-- PROBLEM DESCRIPTION --
Write the data below out exactly as it stands. Do not include the pictures.

-- SUPPLIED DATA --
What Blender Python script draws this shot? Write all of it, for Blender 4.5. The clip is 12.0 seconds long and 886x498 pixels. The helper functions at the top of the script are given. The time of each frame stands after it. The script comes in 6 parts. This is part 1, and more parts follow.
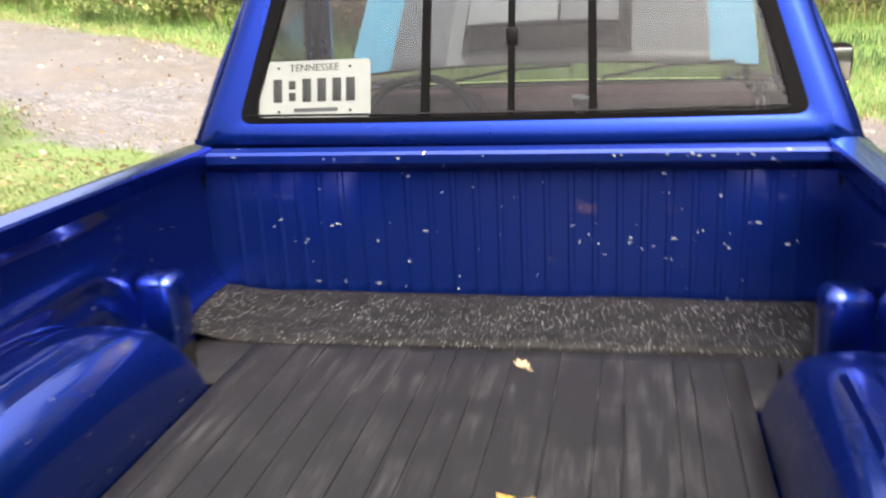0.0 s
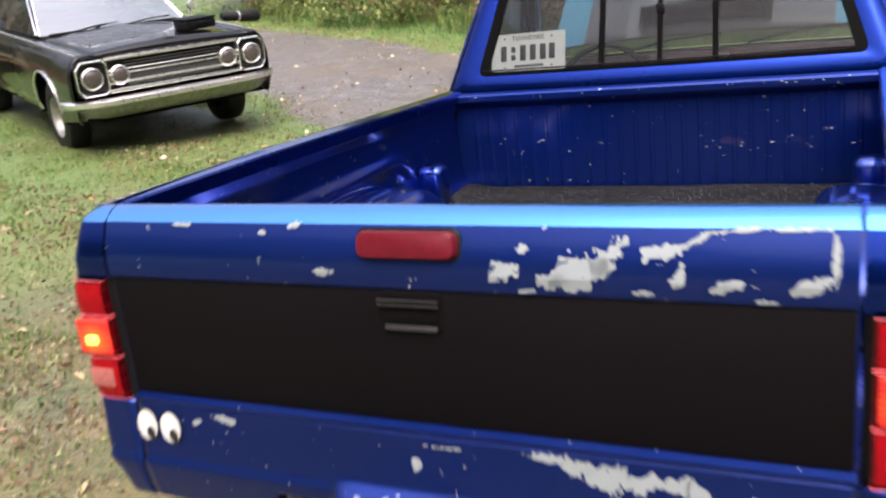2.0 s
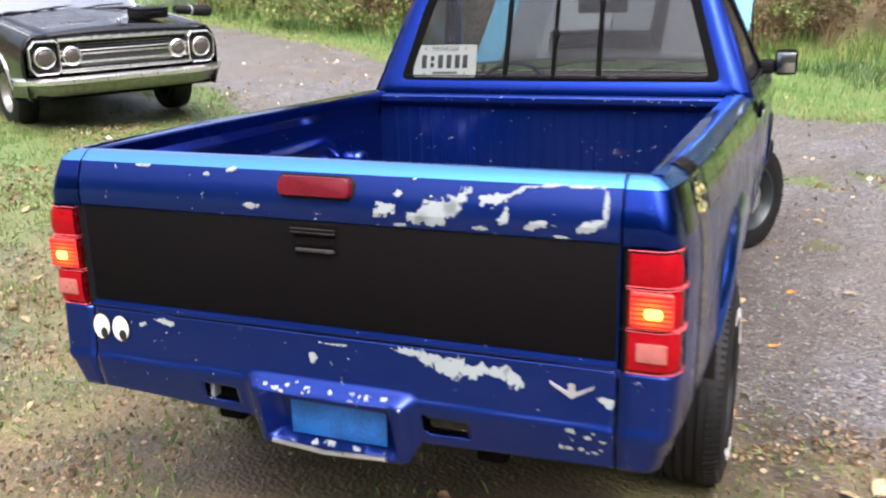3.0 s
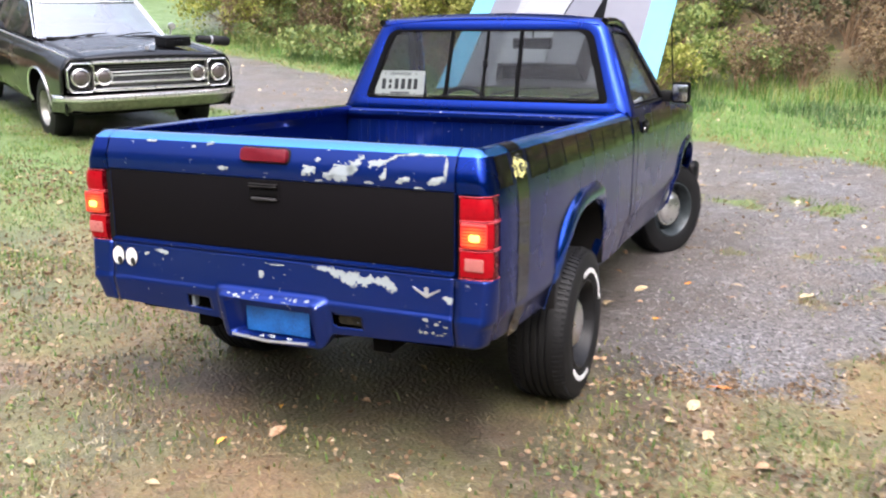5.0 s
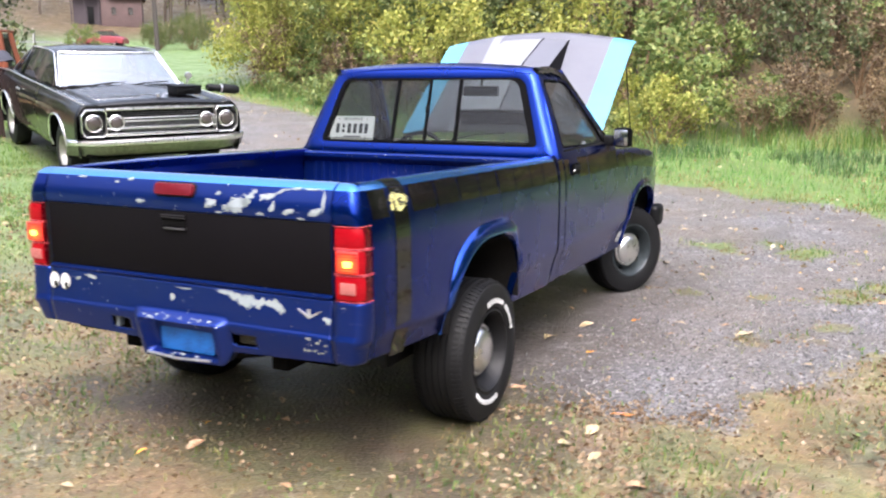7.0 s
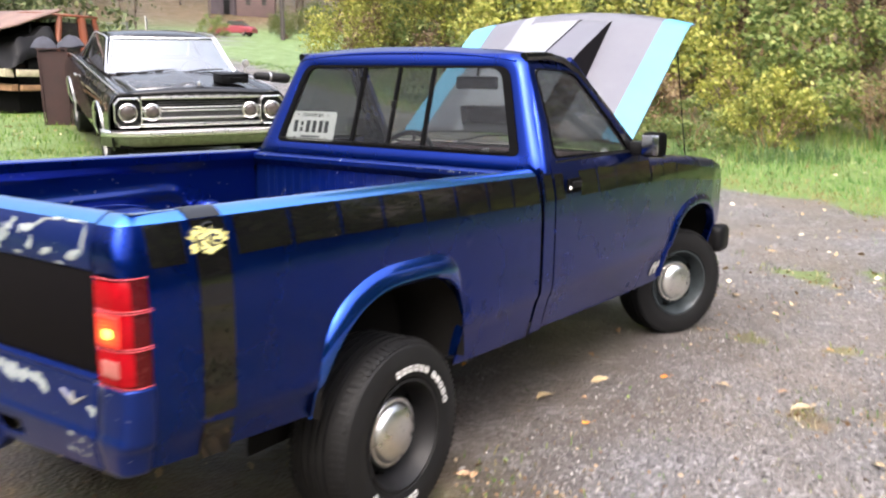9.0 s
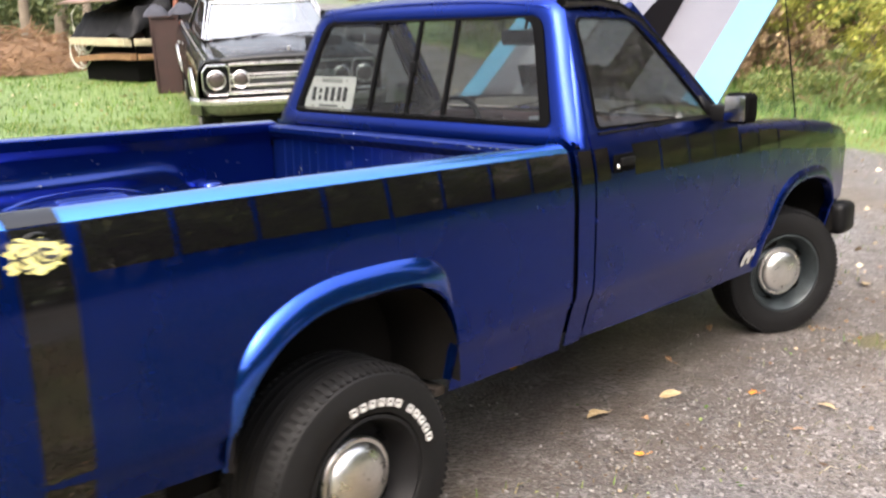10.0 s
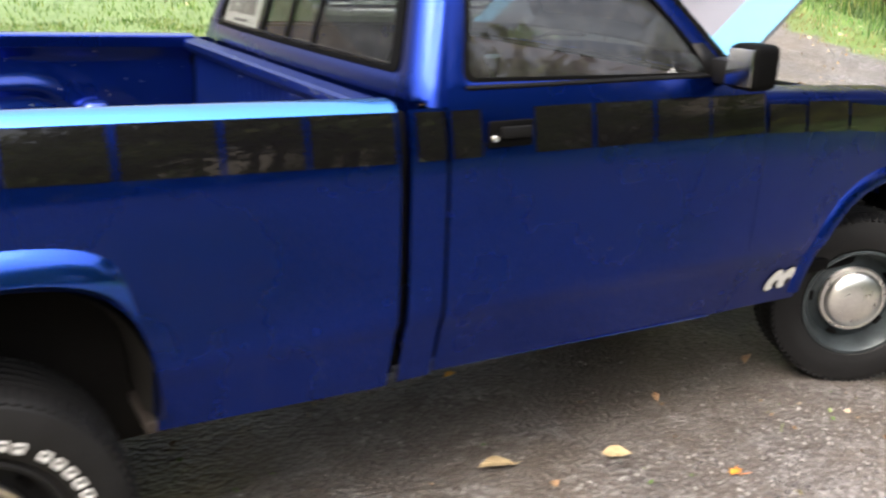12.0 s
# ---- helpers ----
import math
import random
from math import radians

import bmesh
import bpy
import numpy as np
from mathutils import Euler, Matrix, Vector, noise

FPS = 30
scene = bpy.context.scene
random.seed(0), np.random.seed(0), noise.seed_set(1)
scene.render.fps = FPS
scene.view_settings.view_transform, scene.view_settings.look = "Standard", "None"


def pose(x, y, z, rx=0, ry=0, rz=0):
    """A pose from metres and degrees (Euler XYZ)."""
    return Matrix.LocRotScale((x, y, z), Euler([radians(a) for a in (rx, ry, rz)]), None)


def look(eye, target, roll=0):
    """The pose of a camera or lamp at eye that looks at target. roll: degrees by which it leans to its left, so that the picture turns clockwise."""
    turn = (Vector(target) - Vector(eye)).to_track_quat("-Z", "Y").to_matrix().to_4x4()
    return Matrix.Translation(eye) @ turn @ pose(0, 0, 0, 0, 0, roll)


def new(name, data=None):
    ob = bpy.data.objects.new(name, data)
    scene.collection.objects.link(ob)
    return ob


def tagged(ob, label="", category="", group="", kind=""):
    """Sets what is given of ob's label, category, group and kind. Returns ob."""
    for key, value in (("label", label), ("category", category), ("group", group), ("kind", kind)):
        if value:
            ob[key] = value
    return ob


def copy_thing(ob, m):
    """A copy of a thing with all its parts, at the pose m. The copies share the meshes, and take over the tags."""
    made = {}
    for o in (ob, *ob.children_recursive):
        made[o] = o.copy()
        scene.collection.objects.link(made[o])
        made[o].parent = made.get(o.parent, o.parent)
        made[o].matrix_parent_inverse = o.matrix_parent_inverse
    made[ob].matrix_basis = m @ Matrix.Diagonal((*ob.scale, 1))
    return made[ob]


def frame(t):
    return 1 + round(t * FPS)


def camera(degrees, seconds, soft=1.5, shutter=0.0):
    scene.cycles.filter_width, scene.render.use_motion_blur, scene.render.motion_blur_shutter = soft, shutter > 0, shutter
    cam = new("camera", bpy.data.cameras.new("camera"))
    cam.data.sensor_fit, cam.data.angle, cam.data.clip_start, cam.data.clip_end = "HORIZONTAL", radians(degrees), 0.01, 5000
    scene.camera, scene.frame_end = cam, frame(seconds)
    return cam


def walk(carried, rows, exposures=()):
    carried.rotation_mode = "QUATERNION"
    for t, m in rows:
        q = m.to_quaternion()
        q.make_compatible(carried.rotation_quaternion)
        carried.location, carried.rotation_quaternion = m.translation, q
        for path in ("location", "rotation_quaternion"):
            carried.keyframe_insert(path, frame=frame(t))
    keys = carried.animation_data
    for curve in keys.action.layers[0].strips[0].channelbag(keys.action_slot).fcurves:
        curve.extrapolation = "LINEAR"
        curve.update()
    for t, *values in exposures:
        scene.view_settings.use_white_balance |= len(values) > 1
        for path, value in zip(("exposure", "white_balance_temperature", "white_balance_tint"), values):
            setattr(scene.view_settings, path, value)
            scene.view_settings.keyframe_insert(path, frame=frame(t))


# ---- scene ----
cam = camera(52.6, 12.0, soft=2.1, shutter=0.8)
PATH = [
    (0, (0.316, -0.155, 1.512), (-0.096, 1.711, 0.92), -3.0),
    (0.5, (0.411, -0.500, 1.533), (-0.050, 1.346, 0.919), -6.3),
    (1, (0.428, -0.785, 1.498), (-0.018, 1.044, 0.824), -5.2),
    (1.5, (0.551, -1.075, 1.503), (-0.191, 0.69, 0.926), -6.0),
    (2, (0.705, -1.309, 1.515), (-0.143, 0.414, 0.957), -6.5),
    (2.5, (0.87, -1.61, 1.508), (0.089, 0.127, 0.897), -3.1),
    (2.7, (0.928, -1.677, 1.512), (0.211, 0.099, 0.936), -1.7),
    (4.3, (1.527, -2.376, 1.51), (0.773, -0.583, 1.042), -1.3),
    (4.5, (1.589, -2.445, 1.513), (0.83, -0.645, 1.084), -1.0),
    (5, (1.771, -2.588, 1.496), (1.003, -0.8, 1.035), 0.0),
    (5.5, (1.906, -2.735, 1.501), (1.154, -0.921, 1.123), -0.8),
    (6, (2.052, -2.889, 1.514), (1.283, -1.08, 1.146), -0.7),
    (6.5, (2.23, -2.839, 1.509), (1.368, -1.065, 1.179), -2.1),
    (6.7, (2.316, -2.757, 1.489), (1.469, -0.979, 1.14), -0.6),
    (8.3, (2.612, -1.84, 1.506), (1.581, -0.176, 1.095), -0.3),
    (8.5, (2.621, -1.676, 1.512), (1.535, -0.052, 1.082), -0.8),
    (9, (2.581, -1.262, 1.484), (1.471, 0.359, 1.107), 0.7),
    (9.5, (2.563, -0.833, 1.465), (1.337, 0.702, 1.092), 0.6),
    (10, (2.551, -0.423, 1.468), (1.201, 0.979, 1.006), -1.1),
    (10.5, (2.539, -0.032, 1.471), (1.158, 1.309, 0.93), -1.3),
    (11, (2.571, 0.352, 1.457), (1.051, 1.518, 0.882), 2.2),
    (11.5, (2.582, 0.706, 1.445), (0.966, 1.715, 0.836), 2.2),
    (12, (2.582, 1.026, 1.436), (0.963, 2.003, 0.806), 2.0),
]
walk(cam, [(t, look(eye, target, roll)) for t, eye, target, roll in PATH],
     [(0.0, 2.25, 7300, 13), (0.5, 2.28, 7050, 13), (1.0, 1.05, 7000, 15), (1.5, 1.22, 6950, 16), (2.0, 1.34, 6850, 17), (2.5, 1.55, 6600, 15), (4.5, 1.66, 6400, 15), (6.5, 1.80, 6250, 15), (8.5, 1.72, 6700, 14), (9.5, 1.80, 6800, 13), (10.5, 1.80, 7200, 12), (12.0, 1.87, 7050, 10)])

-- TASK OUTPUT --
What Blender Python script draws this shot? Write all of it, for Blender 4.5. The clip is 12.0 seconds long and 886x498 pixels. The helper functions at the top of the script are given. The time of each frame stands after it. The script comes in 6 parts. This is part 1, and more parts follow.
0.0 s
2.0 s
3.0 s
5.0 s
7.0 s
9.0 s
10.0 s
12.0 s
# ---- helpers ----
import math
import random
from math import radians

import bmesh
import bpy
import numpy as np
from mathutils import Euler, Matrix, Vector, noise

FPS = 30
scene = bpy.context.scene
random.seed(0), np.random.seed(0), noise.seed_set(1)
scene.render.fps = FPS
scene.view_settings.view_transform, scene.view_settings.look = "Standard", "None"


def pose(x, y, z, rx=0, ry=0, rz=0):
    """A pose from metres and degrees (Euler XYZ)."""
    return Matrix.LocRotScale((x, y, z), Euler([radians(a) for a in (rx, ry, rz)]), None)


def look(eye, target, roll=0):
    """The pose of a camera or lamp at eye that looks at target. roll: degrees by which it leans to its left, so that the picture turns clockwise."""
    turn = (Vector(target) - Vector(eye)).to_track_quat("-Z", "Y").to_matrix().to_4x4()
    return Matrix.Translation(eye) @ turn @ pose(0, 0, 0, 0, 0, roll)


def new(name, data=None):
    ob = bpy.data.objects.new(name, data)
    scene.collection.objects.link(ob)
    return ob


def tagged(ob, label="", category="", group="", kind=""):
    """Sets what is given of ob's label, category, group and kind. Returns ob."""
    for key, value in (("label", label), ("category", category), ("group", group), ("kind", kind)):
        if value:
            ob[key] = value
    return ob


def copy_thing(ob, m):
    """A copy of a thing with all its parts, at the pose m. The copies share the meshes, and take over the tags."""
    made = {}
    for o in (ob, *ob.children_recursive):
        made[o] = o.copy()
        scene.collection.objects.link(made[o])
        made[o].parent = made.get(o.parent, o.parent)
        made[o].matrix_parent_inverse = o.matrix_parent_inverse
    made[ob].matrix_basis = m @ Matrix.Diagonal((*ob.scale, 1))
    return made[ob]


def frame(t):
    return 1 + round(t * FPS)


def camera(degrees, seconds, soft=1.5, shutter=0.0):
    scene.cycles.filter_width, scene.render.use_motion_blur, scene.render.motion_blur_shutter = soft, shutter > 0, shutter
    cam = new("camera", bpy.data.cameras.new("camera"))
    cam.data.sensor_fit, cam.data.angle, cam.data.clip_start, cam.data.clip_end = "HORIZONTAL", radians(degrees), 0.01, 5000
    scene.camera, scene.frame_end = cam, frame(seconds)
    return cam


def walk(carried, rows, exposures=()):
    carried.rotation_mode = "QUATERNION"
    for t, m in rows:
        q = m.to_quaternion()
        q.make_compatible(carried.rotation_quaternion)
        carried.location, carried.rotation_quaternion = m.translation, q
        for path in ("location", "rotation_quaternion"):
            carried.keyframe_insert(path, frame=frame(t))
    keys = carried.animation_data
    for curve in keys.action.layers[0].strips[0].channelbag(keys.action_slot).fcurves:
        curve.extrapolation = "LINEAR"
        curve.update()
    for t, *values in exposures:
        scene.view_settings.use_white_balance |= len(values) > 1
        for path, value in zip(("exposure", "white_balance_temperature", "white_balance_tint"), values):
            setattr(scene.view_settings, path, value)
            scene.view_settings.keyframe_insert(path, frame=frame(t))


# ---- scene ----
cam = camera(52.6, 12.0, soft=2.1, shutter=0.8)
PATH = [
    (0, (0.316, -0.155, 1.512), (-0.096, 1.711, 0.92), -3.0),
    (0.5, (0.411, -0.500, 1.533), (-0.050, 1.346, 0.919), -6.3),
    (1, (0.428, -0.785, 1.498), (-0.018, 1.044, 0.824), -5.2),
    (1.5, (0.551, -1.075, 1.503), (-0.191, 0.69, 0.926), -6.0),
    (2, (0.705, -1.309, 1.515), (-0.143, 0.414, 0.957), -6.5),
    (2.5, (0.87, -1.61, 1.508), (0.089, 0.127, 0.897), -3.1),
    (2.7, (0.928, -1.677, 1.512), (0.211, 0.099, 0.936), -1.7),
    (4.3, (1.527, -2.376, 1.51), (0.773, -0.583, 1.042), -1.3),
    (4.5, (1.589, -2.445, 1.513), (0.83, -0.645, 1.084), -1.0),
    (5, (1.771, -2.588, 1.496), (1.003, -0.8, 1.035), 0.0),
    (5.5, (1.906, -2.735, 1.501), (1.154, -0.921, 1.123), -0.8),
    (6, (2.052, -2.889, 1.514), (1.283, -1.08, 1.146), -0.7),
    (6.5, (2.23, -2.839, 1.509), (1.368, -1.065, 1.179), -2.1),
    (6.7, (2.316, -2.757, 1.489), (1.469, -0.979, 1.14), -0.6),
    (8.3, (2.612, -1.84, 1.506), (1.581, -0.176, 1.095), -0.3),
    (8.5, (2.621, -1.676, 1.512), (1.535, -0.052, 1.082), -0.8),
    (9, (2.581, -1.262, 1.484), (1.471, 0.359, 1.107), 0.7),
    (9.5, (2.563, -0.833, 1.465), (1.337, 0.702, 1.092), 0.6),
    (10, (2.551, -0.423, 1.468), (1.201, 0.979, 1.006), -1.1),
    (10.5, (2.539, -0.032, 1.471), (1.158, 1.309, 0.93), -1.3),
    (11, (2.571, 0.352, 1.457), (1.051, 1.518, 0.882), 2.2),
    (11.5, (2.582, 0.706, 1.445), (0.966, 1.715, 0.836), 2.2),
    (12, (2.582, 1.026, 1.436), (0.963, 2.003, 0.806), 2.0),
]
walk(cam, [(t, look(eye, target, roll)) for t, eye, target, roll in PATH],
     [(0.0, 2.25, 7300, 13), (0.5, 2.28, 7050, 13), (1.0, 1.05, 7000, 15), (1.5, 1.22, 6950, 16), (2.0, 1.34, 6850, 17), (2.5, 1.55, 6600, 15), (4.5, 1.66, 6400, 15), (6.5, 1.80, 6250, 15), (8.5, 1.72, 6700, 14), (9.5, 1.80, 6800, 13), (10.5, 1.80, 7200, 12), (12.0, 1.87, 7050, 10)])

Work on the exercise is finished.